Monday, October 5, 2015

The Umpqua Community College Shooting Exposes Two Pro-Gun Myths

The last four days have been sickening.  Once again, a young loner with a history of deviant behavior came, heavily armed with handguns and an assault rifle, to a public place, and committed yet another heinous mass murder.

This time, as most of our nation knows by now, it was only an hour's drive south of where I live, at Umpqua Community College in Roseburg, Oregon.  It feels like it was next door.

The shooter entered a classroom and opened fire.  When the smoke cleared, nine people were dead and nine were injured.  The shooter, too, was dead, after having a shootout with sheriff's deputies and then killed himself.

Here is an article with a short biography and photo of each of the victims who died in the shooting:

What followed was a flurry of activity, repeated every time we have a mass shooting (which is more than once a day in America now -- yes, you read that correctly!).  There was initial shock, followed by varying news reports and chaotic flood of information -- some incorrect. Then there was outrage from the community and those of us who fight gun violence.  Next came the slow release of factual information, and statements from politicians.  This time some called for change, like President Obama.  Each mass shooting brings more public voices like his.  This was the 15th time he has had to come on to national TV and address another mass shooting.

And then came the usual parade of pro-gun comments about how the faculty and students should have armed themselves, and fluttering about "gun free zones."
The armed student at UCC, John Parker Jr.,
who didn't change the outcome (source)

Well, it turns out that there was at least one student who had a concealed handgun and permit, a vet named John Parker, Jr.  After considering whether to engage the shooter with others who may have been armed as well, he decided it would be wisest not to, for fear the deputies would mistake him for the shooter.  See a news interview with him, HERE.  I don't approve of having guns on campus other than in the hands of well-trained law enforcement or security, but he was in his state rights to do so.  I'm glad he chose not to play a vigilante hero and get himself killed.

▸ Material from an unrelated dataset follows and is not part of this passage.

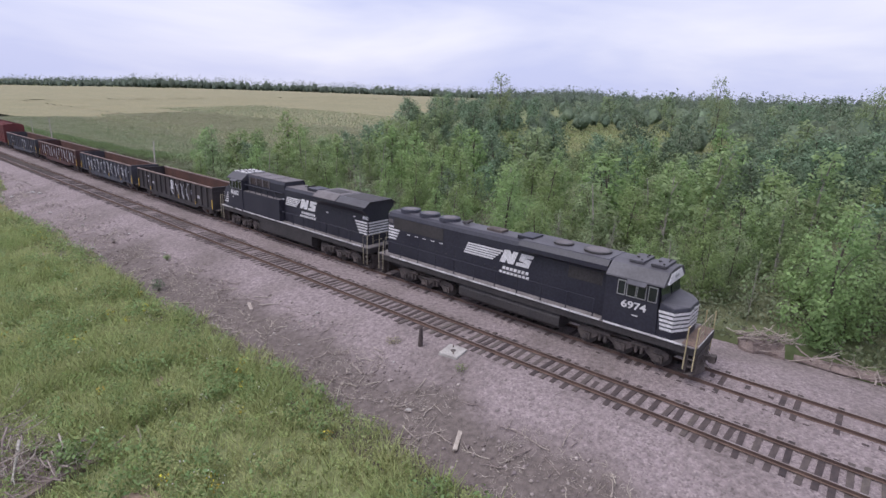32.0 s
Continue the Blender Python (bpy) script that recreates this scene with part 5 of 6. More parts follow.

And, surprise, Umpqua Community College wasn't a "gun free zone," either!  Umpqua Community College has a policy that firearms and ammo are forbidden unless expressly authorized by law, which would allow conceal carry with a valid permit since state law allows conceal carry on state campuses unless the institution disallows that, too (such as the University of Oregon, which can prohibit them in buildings or possessed by students, staff, faculty, or game ticket purchasers).

It should also be pointed out that the pro-gun myth that gunmen target places specifically because they are "gun free zones" has been debunked many times.  From a Mother Jones article:
Among the 62 mass shootings over the last 30 years that we studied, not a single case includes evidence that the killer chose to target a place because it banned guns. To the contrary, in many of the cases there was clearly another motive for the choice of location. ... 
No less a fantasy is the idea that gun-free zones prevent armed civilians from saving the day. Not one of the 62 mass shootings we documented was stopped this way.
A number of things kept the massacre from being worse: deputies arrived within just six minutes of the first 911 calls to shoot out with the shooter; the school had practiced active-shooter emergency response just a week before; faculty followed the rules and locked doors and took shelter; and a real hero stepped in to confront the shooter.  Chris Mintz was shot multiple times, but he will survive, and he bought a lot of time for others to escape and for law enforcement to arrive.

But having a student with a gun didn't solve any problems in this shooting.  Having a conceal carry vigilante shoot it out with the assailant very well might have led to bystanders getting killed or confusion by law enforcement.  Remember, in Oregon there's no requirement to even fire or own a gun in order to get a conceal carry permit, much less get training in how to remain calm in a shootout, negotiation skills, or a thorough understanding of the law -- unlike police. 

But the gun lobby, gun sellers, and their minions are happy to keep feeding us the myths of the conceal carry hero and "gun free zones" to stoke the fears of those who care more about emotional responses than the facts.